Installing and Using Snort Intrusion Detection System to Protect Servers and Networks

Installing and Using Snort Intrusion Detection System to Protect Servers and Networks

After setting up any server among the first usual steps linked to security are the firewall, updates and upgrades, ssh keys, hardware devices. But most sysadmins don’t scan their own servers to discover weak points as explained with OpenVas or Nessus, nor do they setup honeypots or an Intrusion Detection System (IDS) which is explained below.

There are several IDS in the market and the best are free, Snort is the most popular, I only know Snort and OSSEC and I prefer OSSEC over Snort because it eats less resources but I think Snort is still the universal one. Additional options are: Suricata , Bro IDS, Security Onion.

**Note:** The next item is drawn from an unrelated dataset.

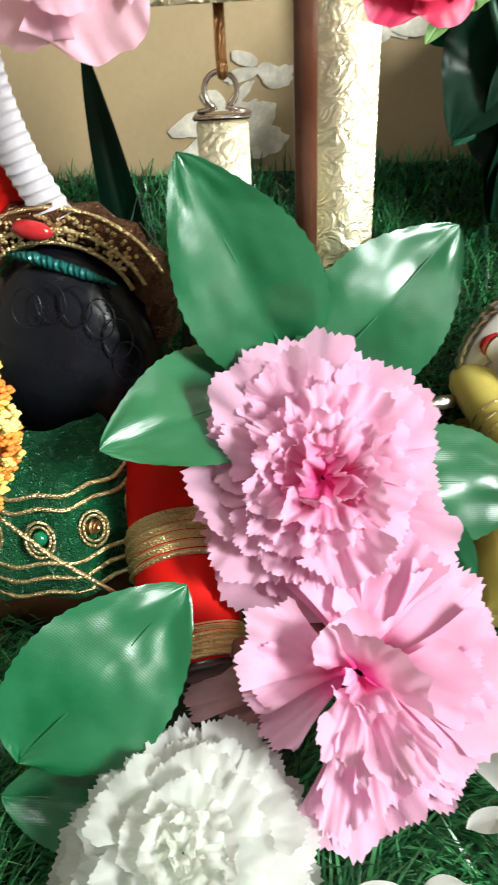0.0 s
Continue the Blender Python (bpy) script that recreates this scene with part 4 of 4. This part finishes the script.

The most official research on IDS effectivity is pretty old, from 1998, the same year in which Snort was initially developed, and was carried out by DARPA, it concluded such systems were useless before  modern attacks. After 2 decades, IT evolved at geometric progression, security did too and everything is almost up to date, adopting IDS is helpful for every sysadmin.

Snort IDS

Snort IDS works in 3 different modes, as sniffer, as packet logger and network intrusion detection system.  The last one is the most versatile for which this article is focused.

Installing Snort

apt-get install libpcap-dev bison flex

Then we run:

apt-get install snort

In my case the software is already installed, but it wasn’t by default, that’s how it was installed on Kali (Debian).


Getting started with Snort’s sniffer mode

The sniffer mode reads the network’s traffic and displays the translation for a human viewer.
In order to test it type:

# snort -v

This option should not be used normally, displaying the traffic requires too much resources, and it is applied only to show the command’s output.


In the terminal we can see headers of traffic detected by Snort between the pc, the router and internet. Snort also reports the lack of policies to react to the detected traffic.
If we want Snort to show the data too type:

# snort -vd

To show the layer 2 headers run:

# snort -v -d -e

Just like the “v” parameter, “e” represents a waste of resources too, it’s usage should be avoided for production.


Getting started with Snort’s Packet Logger mode

In order to save Snort’s reports we need to specify to Snort a log directory, if we want Snort to show only headers and log the traffic on the disk type:

# mkdir snortlogs
# snort -d -l snortlogs

The log will be saved inside snortlogs directory.

If you want to read the log files type:

# snort -d -v -r logfilename.log.xxxxxxx


Getting started with Snort’s Network Intrusion Detection System (NIDS) mode

With the following command Snort reads the rules specified in the file /etc/snort/snort.conf to filter the traffic properly, avoiding reading the whole traffic and focusing on specific incidents
referred in the snort.conf through customizable rules.

The parameter “-A console” instructs snort to alert in the terminal.

# snort -d -l snortlog -h 10.0.0.0/24 -A console -c snort.conf

Thank you for reading this introductory text to Snort’s usage.